You may not have known it at the time, but having a loved one name you as executor of his or her estate placed a great deal of responsibility on your shoulders. You may have known that you would have to handle certain steps in closing the estate and settling final affairs, but the process may be far more extensive than you realized.
As the executor, you represent the estate in necessary matters. The matters may include settling claims from creditors, closing accounts, interacting with beneficiaries and distributing assets, just to name a few. In attending to these and other tasks, you must take care not to breach your fiduciary duty.
What is fiduciary duty?
You become a fiduciary when you take on the role of executor because a fiduciary represents a person or entity and can act on behalf of that person or entity. In an executor’s case, that person acts on behalf of the estate. As the fiduciary in this capacity, you have the obligation of meeting the highest standard of care when handling estate-related tasks. This obligation is your fiduciary duty.
What actions must you take?
As part of your role as executor, you will need to make sure to settle the final affairs of your loved one’s estate. If he or she created an estate plan, which likely named you as executor in the will, you have a duty to follow the directions in that plan to close the estate. Some of the responsibilities you will need to address include the following:
- Handling final debts
- Addressing the estate’s tax obligations
- Distributing assets to beneficiaries or state-designated heirs
During this time, you have a fiduciary duty to act appropriately on behalf of the estate, and you also have a fiduciary duty to treat the beneficiaries properly.

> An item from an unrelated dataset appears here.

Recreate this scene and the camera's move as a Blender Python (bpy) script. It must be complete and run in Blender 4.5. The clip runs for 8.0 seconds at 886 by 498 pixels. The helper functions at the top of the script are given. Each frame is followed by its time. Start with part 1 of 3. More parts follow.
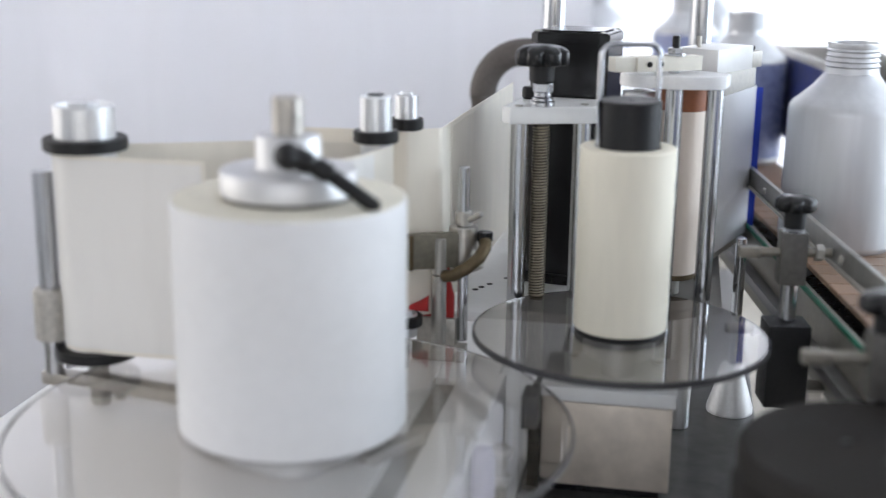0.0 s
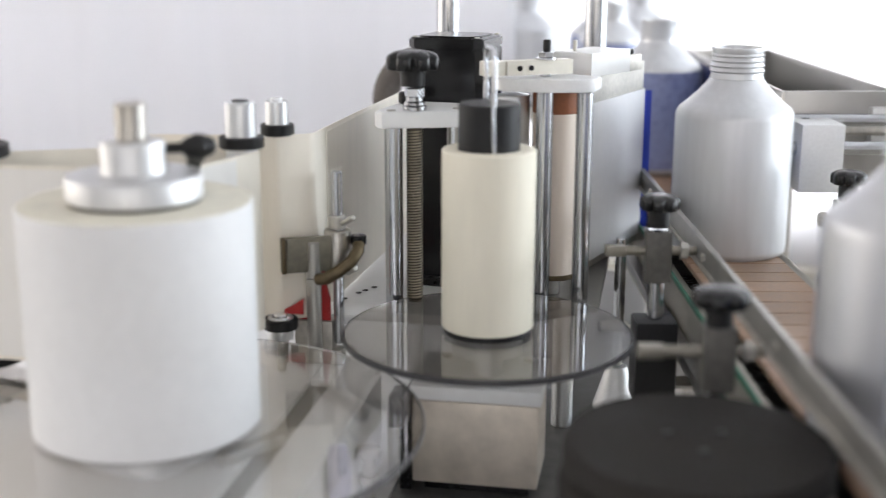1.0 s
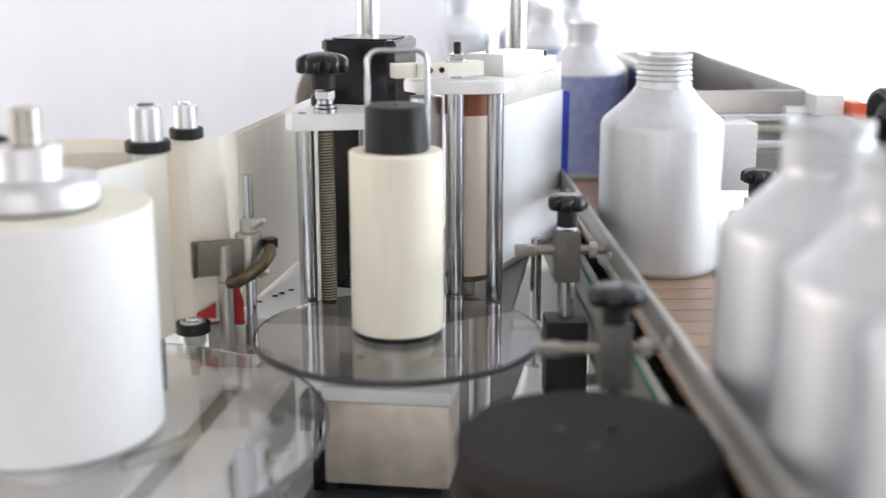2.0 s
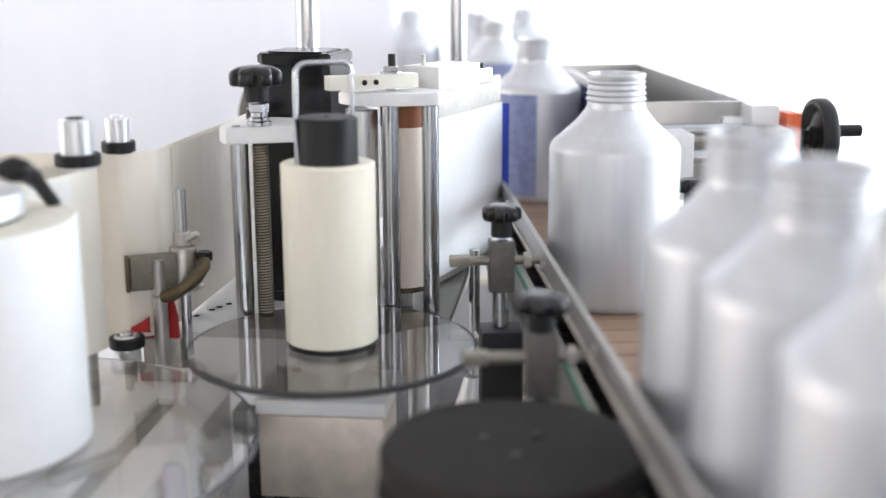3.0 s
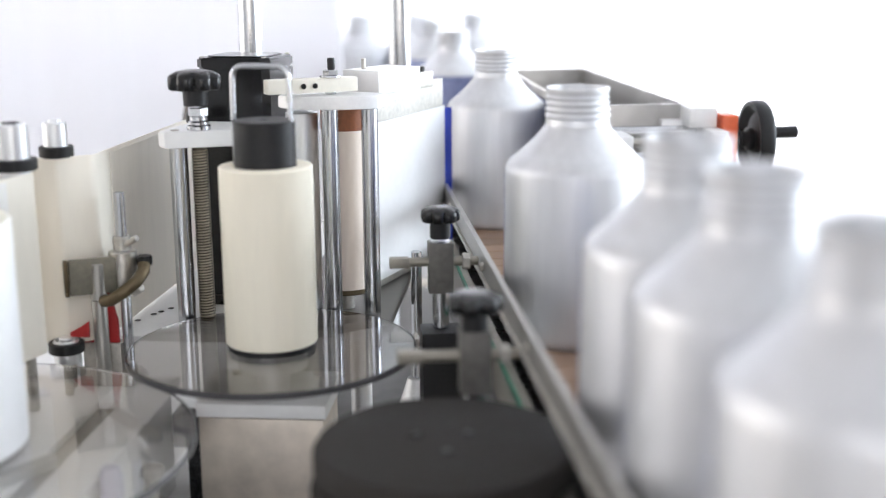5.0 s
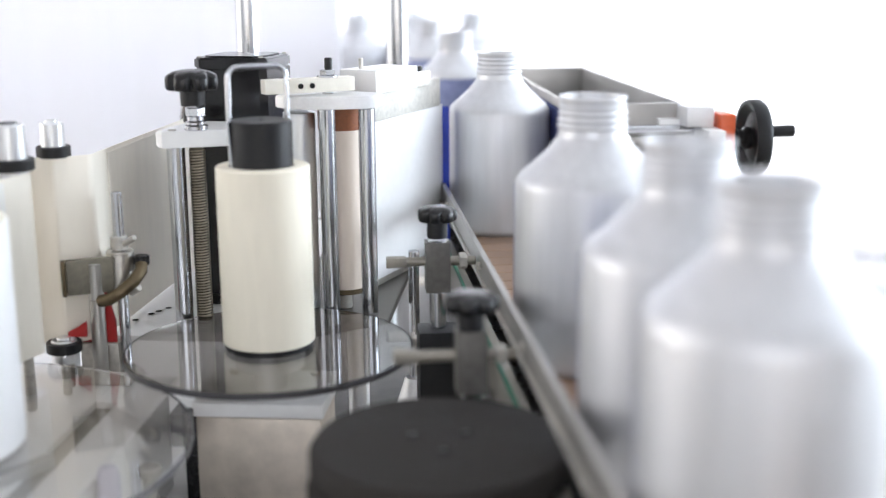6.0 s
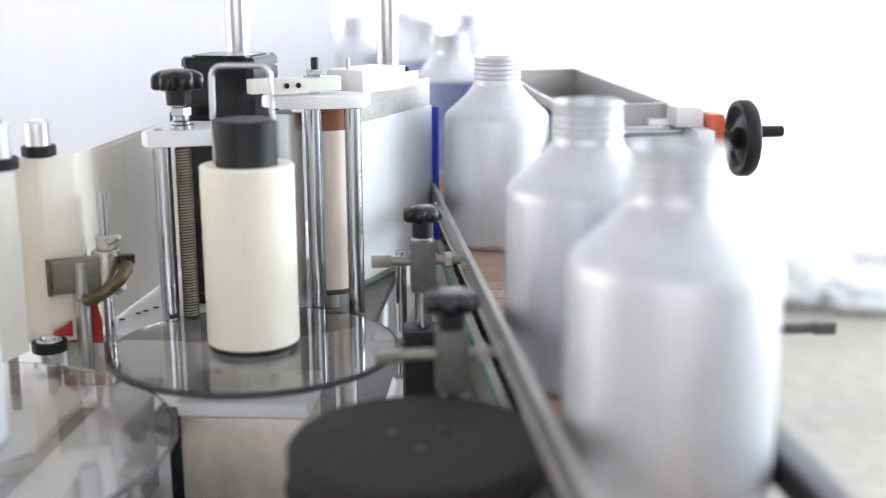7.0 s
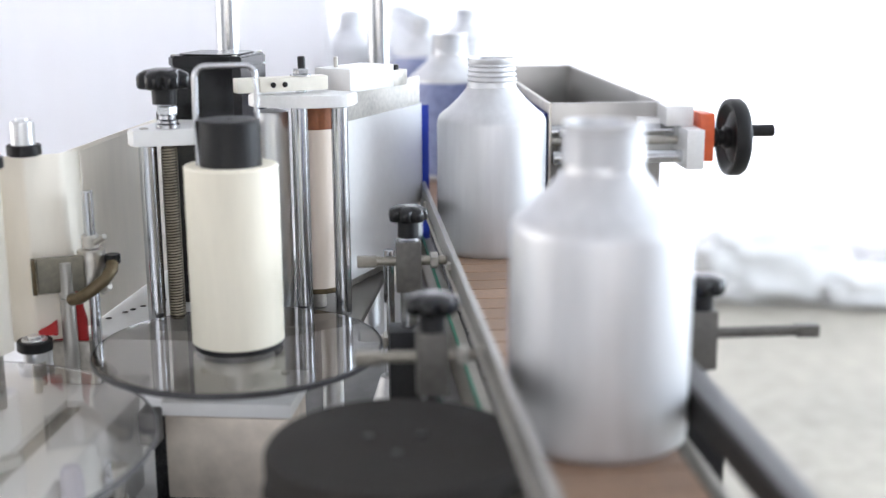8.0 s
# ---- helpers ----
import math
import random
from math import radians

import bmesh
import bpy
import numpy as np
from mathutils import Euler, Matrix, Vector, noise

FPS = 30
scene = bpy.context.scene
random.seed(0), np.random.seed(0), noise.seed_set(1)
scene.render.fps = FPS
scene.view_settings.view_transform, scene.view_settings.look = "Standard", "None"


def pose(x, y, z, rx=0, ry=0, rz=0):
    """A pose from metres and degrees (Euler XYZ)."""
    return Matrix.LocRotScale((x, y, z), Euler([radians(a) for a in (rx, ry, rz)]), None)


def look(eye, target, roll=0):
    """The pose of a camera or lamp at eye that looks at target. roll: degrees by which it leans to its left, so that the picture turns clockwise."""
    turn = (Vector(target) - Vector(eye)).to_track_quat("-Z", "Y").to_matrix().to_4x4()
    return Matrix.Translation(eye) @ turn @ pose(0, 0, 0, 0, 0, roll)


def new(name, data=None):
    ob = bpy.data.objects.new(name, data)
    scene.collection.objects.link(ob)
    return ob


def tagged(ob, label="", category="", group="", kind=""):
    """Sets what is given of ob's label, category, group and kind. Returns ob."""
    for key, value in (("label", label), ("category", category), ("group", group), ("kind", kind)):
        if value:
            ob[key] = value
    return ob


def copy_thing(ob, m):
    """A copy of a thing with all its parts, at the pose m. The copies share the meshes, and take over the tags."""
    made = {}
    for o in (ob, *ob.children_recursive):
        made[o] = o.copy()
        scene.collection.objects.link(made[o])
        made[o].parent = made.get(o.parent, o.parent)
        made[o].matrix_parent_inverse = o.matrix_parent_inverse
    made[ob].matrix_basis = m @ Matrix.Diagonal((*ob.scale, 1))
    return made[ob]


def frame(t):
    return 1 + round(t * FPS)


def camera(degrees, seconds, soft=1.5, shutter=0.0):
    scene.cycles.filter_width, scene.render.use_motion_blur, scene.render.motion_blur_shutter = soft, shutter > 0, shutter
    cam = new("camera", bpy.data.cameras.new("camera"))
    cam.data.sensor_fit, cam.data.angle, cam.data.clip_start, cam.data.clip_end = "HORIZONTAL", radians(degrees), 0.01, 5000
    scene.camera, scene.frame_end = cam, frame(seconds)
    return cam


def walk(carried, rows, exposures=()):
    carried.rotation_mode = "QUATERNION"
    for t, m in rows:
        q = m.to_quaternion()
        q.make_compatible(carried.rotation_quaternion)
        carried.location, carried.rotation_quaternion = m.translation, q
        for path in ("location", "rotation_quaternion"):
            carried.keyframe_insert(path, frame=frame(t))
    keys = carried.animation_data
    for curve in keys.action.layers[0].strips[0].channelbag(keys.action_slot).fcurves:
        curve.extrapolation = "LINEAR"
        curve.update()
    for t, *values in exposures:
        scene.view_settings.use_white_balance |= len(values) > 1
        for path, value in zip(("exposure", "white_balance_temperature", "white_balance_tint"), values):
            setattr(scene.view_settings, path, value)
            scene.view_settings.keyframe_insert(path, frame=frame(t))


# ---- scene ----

What is breach of fiduciary duty?
You hold a great deal of power and trust when you act as executor. If you take actions that do not benefit the estate, carry out steps for your own personal gain, betray the trust of beneficiaries, or participate in a number of other actions that could harm the estate or its beneficiaries, you have breached your fiduciary duty. As a result, you could face liability for any financial or civil damages the estate suffered due to your actions.
Having the duty to correctly and appropriately close an estate can seem overwhelming. Fortunately, you do not have to act alone. You could enlist the help of a knowledgeable attorney to guide you through the probate process, help you understand your fiduciary duty and inform you on your options for handling any disputes or claims of breach of fiduciary duty.